> Given instruction
Search the data for the word "part". Reproduce every line where it is found.

> Data shown
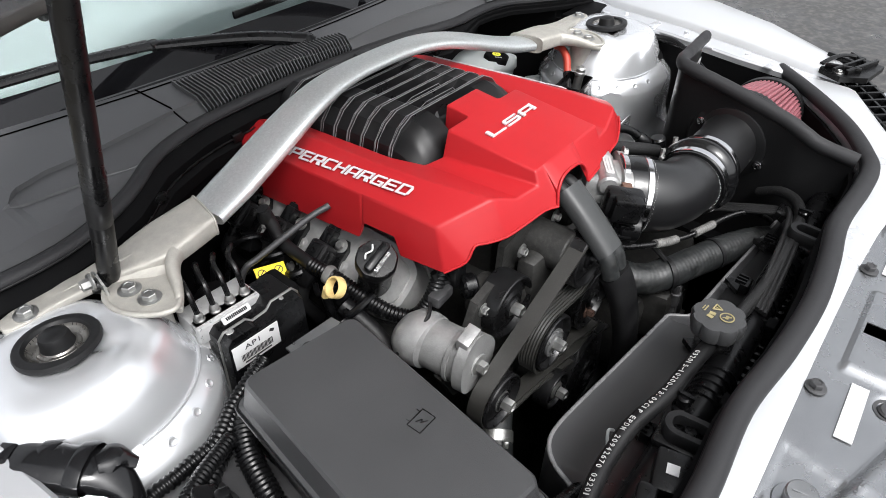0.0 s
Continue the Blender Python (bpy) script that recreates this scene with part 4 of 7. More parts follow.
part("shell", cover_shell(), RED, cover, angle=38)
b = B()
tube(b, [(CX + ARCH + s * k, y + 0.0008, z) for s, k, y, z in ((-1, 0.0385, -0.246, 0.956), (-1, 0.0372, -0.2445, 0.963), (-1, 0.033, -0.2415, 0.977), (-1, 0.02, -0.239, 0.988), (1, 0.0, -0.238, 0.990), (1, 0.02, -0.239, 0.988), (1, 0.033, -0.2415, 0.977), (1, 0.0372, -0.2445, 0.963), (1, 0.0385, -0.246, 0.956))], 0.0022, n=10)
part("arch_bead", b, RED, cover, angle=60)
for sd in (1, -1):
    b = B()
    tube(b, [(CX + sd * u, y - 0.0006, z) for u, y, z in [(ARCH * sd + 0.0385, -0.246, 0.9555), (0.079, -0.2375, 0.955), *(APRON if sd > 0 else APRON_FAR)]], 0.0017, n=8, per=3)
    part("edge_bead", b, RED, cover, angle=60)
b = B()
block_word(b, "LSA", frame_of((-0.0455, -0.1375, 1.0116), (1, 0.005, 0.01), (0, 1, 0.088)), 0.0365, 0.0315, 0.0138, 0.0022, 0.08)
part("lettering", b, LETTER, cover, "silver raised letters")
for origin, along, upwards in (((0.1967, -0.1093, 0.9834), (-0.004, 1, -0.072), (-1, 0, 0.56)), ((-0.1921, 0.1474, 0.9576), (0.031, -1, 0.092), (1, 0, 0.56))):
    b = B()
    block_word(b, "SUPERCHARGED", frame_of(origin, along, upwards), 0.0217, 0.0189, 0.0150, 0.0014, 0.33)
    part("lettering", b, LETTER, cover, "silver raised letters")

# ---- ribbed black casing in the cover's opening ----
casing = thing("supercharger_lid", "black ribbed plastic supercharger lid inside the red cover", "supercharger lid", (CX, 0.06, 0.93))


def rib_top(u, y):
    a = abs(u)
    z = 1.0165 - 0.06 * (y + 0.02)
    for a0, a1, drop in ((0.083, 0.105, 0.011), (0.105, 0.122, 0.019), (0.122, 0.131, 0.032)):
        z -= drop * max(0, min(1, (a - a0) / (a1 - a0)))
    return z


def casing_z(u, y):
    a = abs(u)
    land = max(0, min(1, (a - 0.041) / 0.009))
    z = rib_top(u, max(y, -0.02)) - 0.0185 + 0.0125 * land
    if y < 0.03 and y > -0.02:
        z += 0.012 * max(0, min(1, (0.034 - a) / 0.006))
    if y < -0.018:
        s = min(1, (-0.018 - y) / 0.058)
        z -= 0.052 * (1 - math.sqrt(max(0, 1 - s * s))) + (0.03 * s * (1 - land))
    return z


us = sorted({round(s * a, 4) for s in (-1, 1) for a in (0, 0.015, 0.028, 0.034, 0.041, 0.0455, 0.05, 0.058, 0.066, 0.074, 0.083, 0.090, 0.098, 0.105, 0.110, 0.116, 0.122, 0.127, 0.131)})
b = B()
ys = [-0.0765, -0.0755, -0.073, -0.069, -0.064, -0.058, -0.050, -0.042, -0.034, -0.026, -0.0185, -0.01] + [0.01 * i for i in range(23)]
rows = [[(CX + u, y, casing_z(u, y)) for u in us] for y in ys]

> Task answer
Continue the Blender Python (bpy) script that recreates this scene with part 4 of 7. More parts follow.
part("shell", cover_shell(), RED, cover, angle=38)
part("arch_bead", b, RED, cover, angle=60)
    part("edge_bead", b, RED, cover, angle=60)
part("lettering", b, LETTER, cover, "silver raised letters")
    part("lettering", b, LETTER, cover, "silver raised letters")